The Flathead River system — spanning the North Fork, Middle Fork, and South Fork before converging near Kalispell — is one of Montana’s most iconic and ecologically significant drainages. It threads through Glacier National Park backcountry, cuts alongside the Bob Marshall Wilderness, and eventually feeds Flathead Lake, the largest natural freshwater lake west of the Mississippi. The river system supports bull trout, westslope cutthroat, and mountain whitefish, all of which carry specific regulations worth knowing before you wet a line. Bull trout in particular are listed as a threatened species under the Endangered Species Act — they must be released immediately if caught, and some tributaries are completely closed to fishing to protect spawning populations. Montana FWP updates Flathead drainage regulations annually, so checking the current fishing regulations at fwp.mt.gov before your trip isn’t optional — it’s essential.

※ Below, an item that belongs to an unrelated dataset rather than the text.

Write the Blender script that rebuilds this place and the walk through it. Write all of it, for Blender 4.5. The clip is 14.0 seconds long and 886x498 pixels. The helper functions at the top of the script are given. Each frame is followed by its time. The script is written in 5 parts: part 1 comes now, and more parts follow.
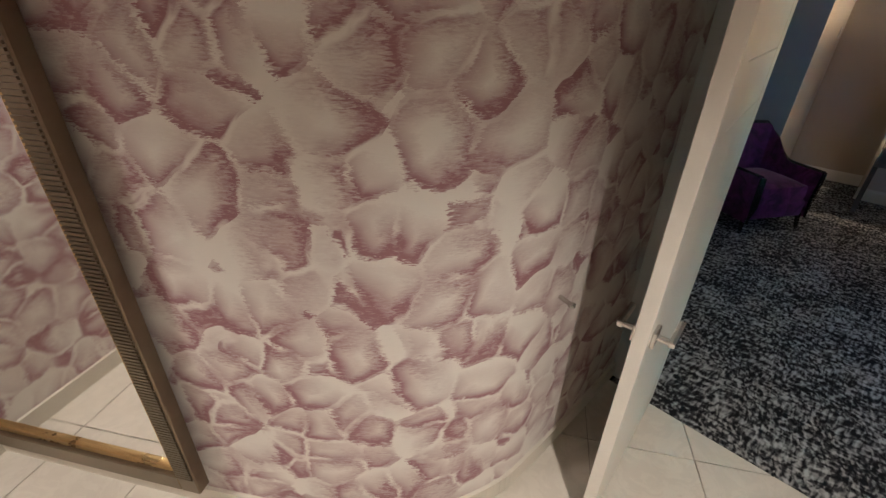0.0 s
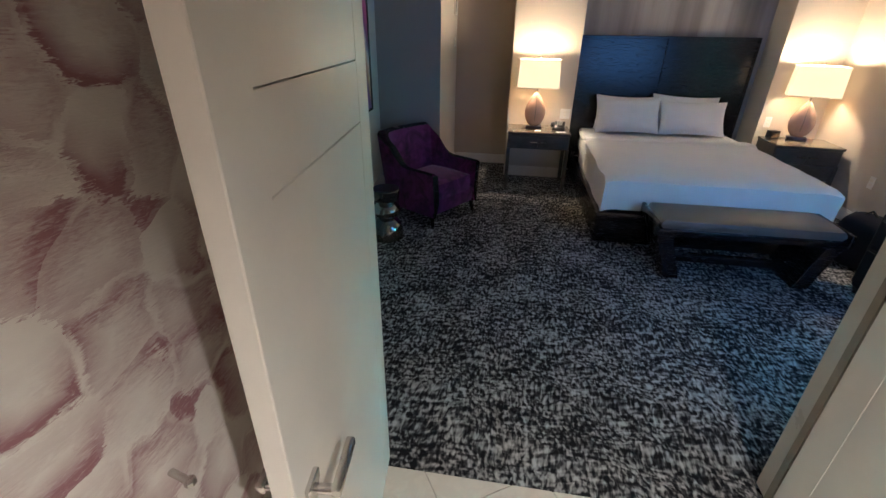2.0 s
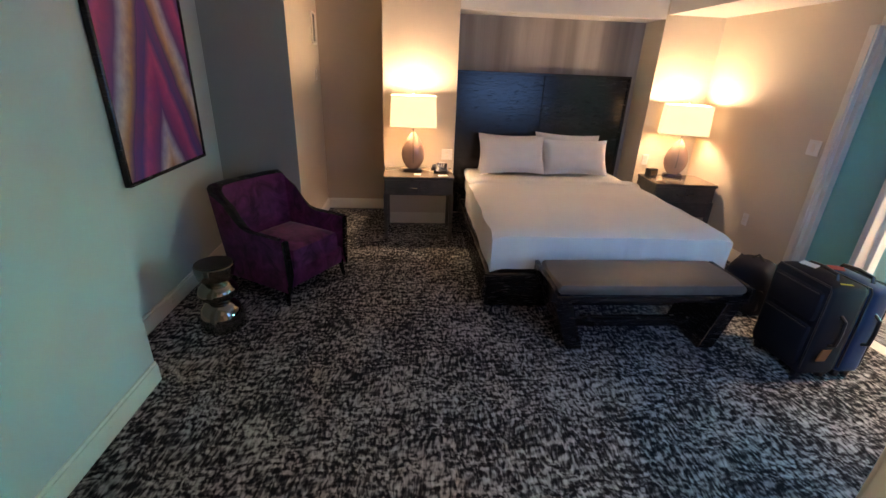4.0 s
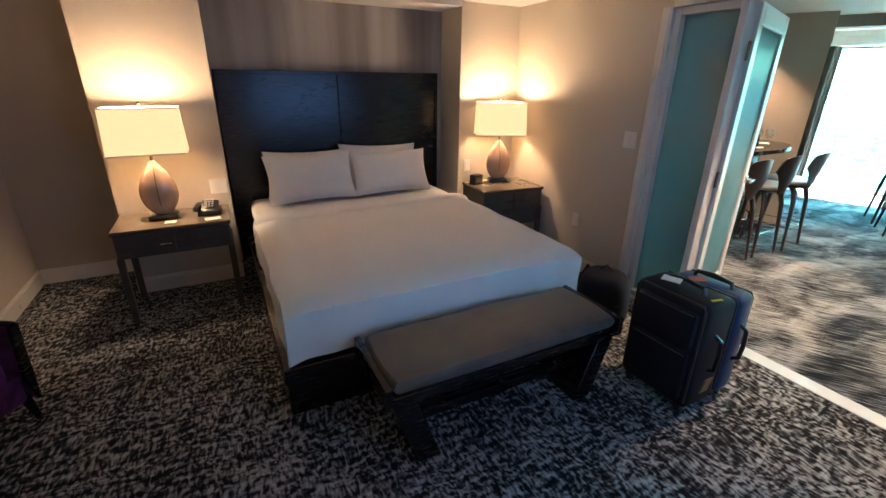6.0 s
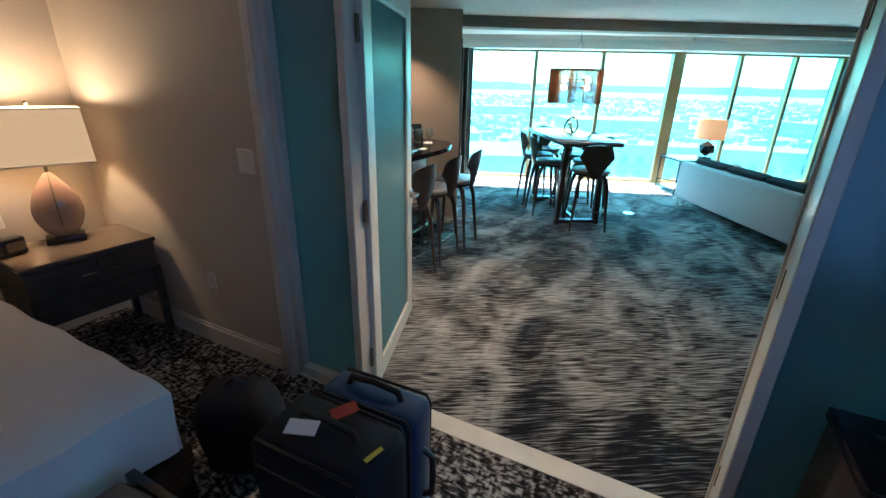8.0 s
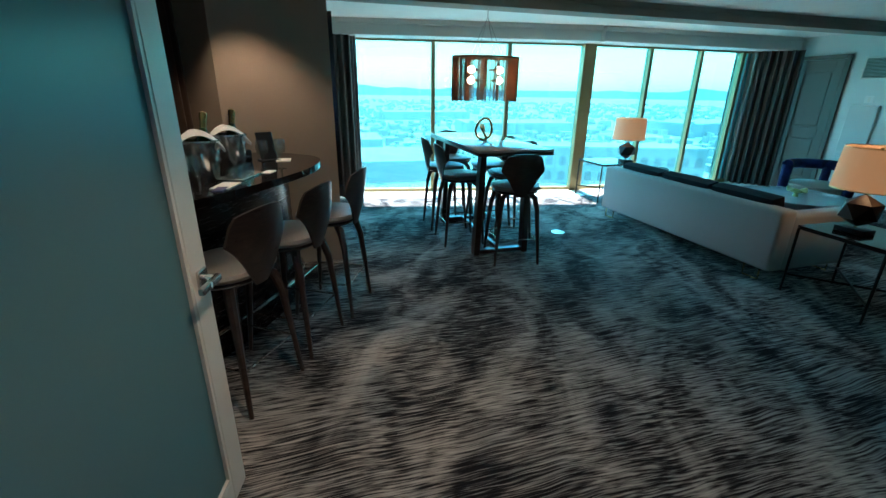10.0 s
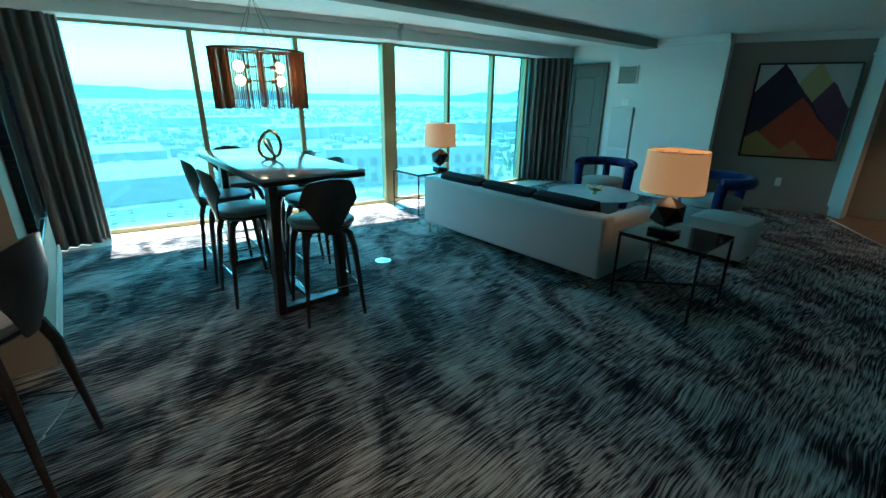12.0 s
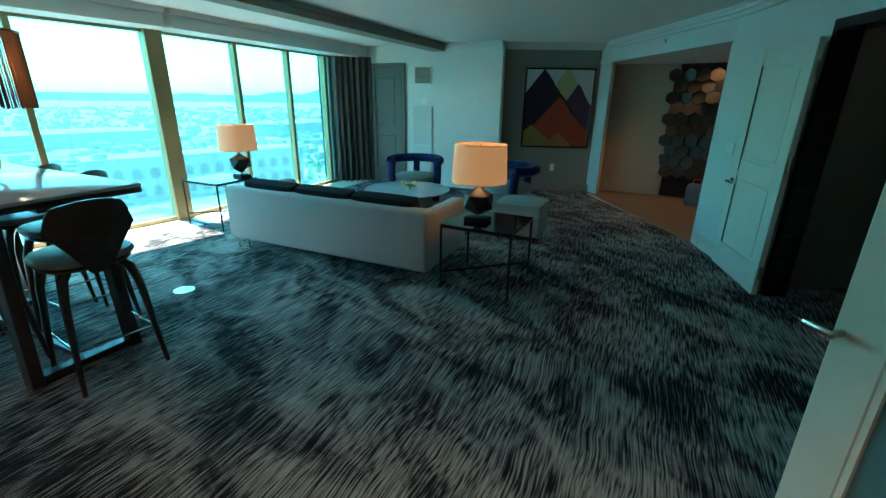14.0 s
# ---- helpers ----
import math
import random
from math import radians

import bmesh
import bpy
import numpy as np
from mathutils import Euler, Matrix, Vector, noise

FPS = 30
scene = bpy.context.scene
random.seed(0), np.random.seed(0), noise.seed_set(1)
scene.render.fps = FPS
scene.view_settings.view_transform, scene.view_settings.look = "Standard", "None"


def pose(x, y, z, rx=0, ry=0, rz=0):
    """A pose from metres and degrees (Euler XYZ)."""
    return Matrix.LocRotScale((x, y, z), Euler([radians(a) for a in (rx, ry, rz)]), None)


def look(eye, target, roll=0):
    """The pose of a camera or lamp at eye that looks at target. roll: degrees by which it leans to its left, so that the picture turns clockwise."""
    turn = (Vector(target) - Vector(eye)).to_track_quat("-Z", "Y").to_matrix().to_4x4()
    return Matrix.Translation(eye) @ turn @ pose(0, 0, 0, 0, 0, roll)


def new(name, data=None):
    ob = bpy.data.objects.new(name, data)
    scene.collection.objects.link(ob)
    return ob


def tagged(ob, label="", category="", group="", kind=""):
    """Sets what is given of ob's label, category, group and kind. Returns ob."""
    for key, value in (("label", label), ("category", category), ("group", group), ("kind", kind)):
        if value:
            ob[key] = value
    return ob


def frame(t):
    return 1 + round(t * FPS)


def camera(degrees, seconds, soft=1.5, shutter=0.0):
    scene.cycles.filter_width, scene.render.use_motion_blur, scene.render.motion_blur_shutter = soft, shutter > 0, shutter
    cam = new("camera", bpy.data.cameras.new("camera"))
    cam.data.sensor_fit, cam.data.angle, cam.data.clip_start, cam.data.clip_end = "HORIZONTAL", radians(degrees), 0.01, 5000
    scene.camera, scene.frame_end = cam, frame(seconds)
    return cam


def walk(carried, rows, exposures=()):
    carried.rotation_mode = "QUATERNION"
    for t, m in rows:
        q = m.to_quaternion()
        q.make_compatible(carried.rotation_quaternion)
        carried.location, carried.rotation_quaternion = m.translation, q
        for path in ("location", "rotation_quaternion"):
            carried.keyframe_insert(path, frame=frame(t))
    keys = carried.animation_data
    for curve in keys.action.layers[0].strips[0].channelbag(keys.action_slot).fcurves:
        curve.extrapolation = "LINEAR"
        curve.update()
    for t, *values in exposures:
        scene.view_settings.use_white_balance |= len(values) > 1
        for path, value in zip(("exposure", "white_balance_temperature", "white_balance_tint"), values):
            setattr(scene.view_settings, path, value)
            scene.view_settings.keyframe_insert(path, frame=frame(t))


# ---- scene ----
# Camera and walk: seconds, eye, target, roll
cam = camera(91.5, 14.0)
PATH = [
    (0, (0.715, 0.342, 1.708), (-0.522, 1.572, 0.729), 1.4),
    (0.5, (0.753, 0.521, 1.714), (-0.268, 1.951, 0.756), 1.2),
    (1, (0.743, 0.66, 1.709), (-0.019, 2.256, 0.775), 1.5),
    (1.5, (0.733, 0.78, 1.711), (0.217, 2.477, 0.787), 0.7),
    (2, (0.787, 0.964, 1.691), (0.516, 2.726, 0.785), 0.9),
    (2.5, (0.884, 1.153, 1.715), (0.766, 2.954, 0.854), 1.3),
    (2.7, (0.92, 1.215, 1.717), (0.846, 3.025, 0.869), 1.9),
    (5, (1.118, 2.331, 1.643), (1.476, 4.153, 0.901), 1.0),
    (5.5, (1.247, 2.574, 1.633), (1.787, 4.355, 0.9), 0.8),
    (6, (1.456, 2.753, 1.604), (2.306, 4.41, 0.873), 0.7),
    (6.5, (1.803, 2.895, 1.597), (2.93, 4.381, 0.875), 0.5),
    (7, (2.096, 3.053, 1.587), (3.48, 4.306, 0.869), 0.6),
    (7.5, (2.399, 3.168, 1.579), (3.979, 4.161, 0.859), 0.8),
    (8, (2.729, 3.225, 1.582), (4.398, 4.063, 0.864), 1.3),
    (8.2, (2.847, 3.257, 1.583), (4.536, 4.049, 0.862), 1.2),
    (10.3, (4.246, 3.64, 1.457), (6.086, 4.025, 0.772), 0.7),
    (10.5, (4.33, 3.618, 1.464), (6.182, 3.937, 0.779), 0.6),
    (11, (4.632, 3.628, 1.453), (6.509, 3.744, 0.771), 0.5),
    (11.5, (4.863, 3.593, 1.459), (6.746, 3.53, 0.789), 0.4),
    (12, (5.003, 3.631, 1.474), (6.86, 3.303, 0.809), 0.8),
    (12.5, (5.077, 3.649, 1.47), (6.849, 3.0, 0.808), 1.1),
    (13, (5.121, 3.638, 1.471), (6.79, 2.751, 0.816), 1.3),
    (13.5, (5.142, 3.614, 1.46), (6.735, 2.597, 0.808), 1.3),
    (14, (5.147, 3.611, 1.454), (6.702, 2.537, 0.801), 0.9),
]
EXPOSURES = [(0.0, 5.2, 5850, 9), (2.7, 5.5, 5500, 8), (4.8, 5.75, 8100, 29), (5.5, 5.5, 7900, 26), (6.5, 4.75, 6000, 14), (8.2, 3.95, 6050, 15), (10.3, 2.95, 5900, 11), (12.0, 2.95, 5950, 7), (13.0, 3.1, 6150, 5), (14.0, 3.2, 6350, 6)]
walk(cam, [(t, look(eye, target, roll)) for t, eye, target, roll in PATH], EXPOSURES)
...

What makes a video like this worth your time isn’t just the scenery, though the Flathead corridor delivers some of the most jaw-dropping mountain river footage you’ll find anywhere in the lower 48. It’s the honesty of the grind. The Brothers Wild don’t cut straight to hero shots — they show you the blank stretches, the wrong reads, the recalibration that any serious angler on moving water knows intimately. Mid-July on a big Montana river system means runoff has typically settled, water temperatures are climbing toward their summer peak, and fish are starting to push into predictable feeding lanes. It’s a window that doesn’t stay open forever, and this crew clearly understood the stakes.
Northwest Montana is public land country, and the Flathead’s accessibility along much of its corridor means you don’t need a guide or a private lease to find legitimate water. Stream access laws in Montana remain among the strongest in the nation — anglers can wade and fish any stream up to the ordinary high-water mark, regardless of who owns the adjacent land. That’s a big deal, and it’s part of what keeps places like the Flathead on bucket lists for serious anglers from across the country. If this video does anything, it serves as a solid reminder that those fish are out there, the water is fishable, and sometimes you just have to put in the casts before the Flathead gives you what you came for.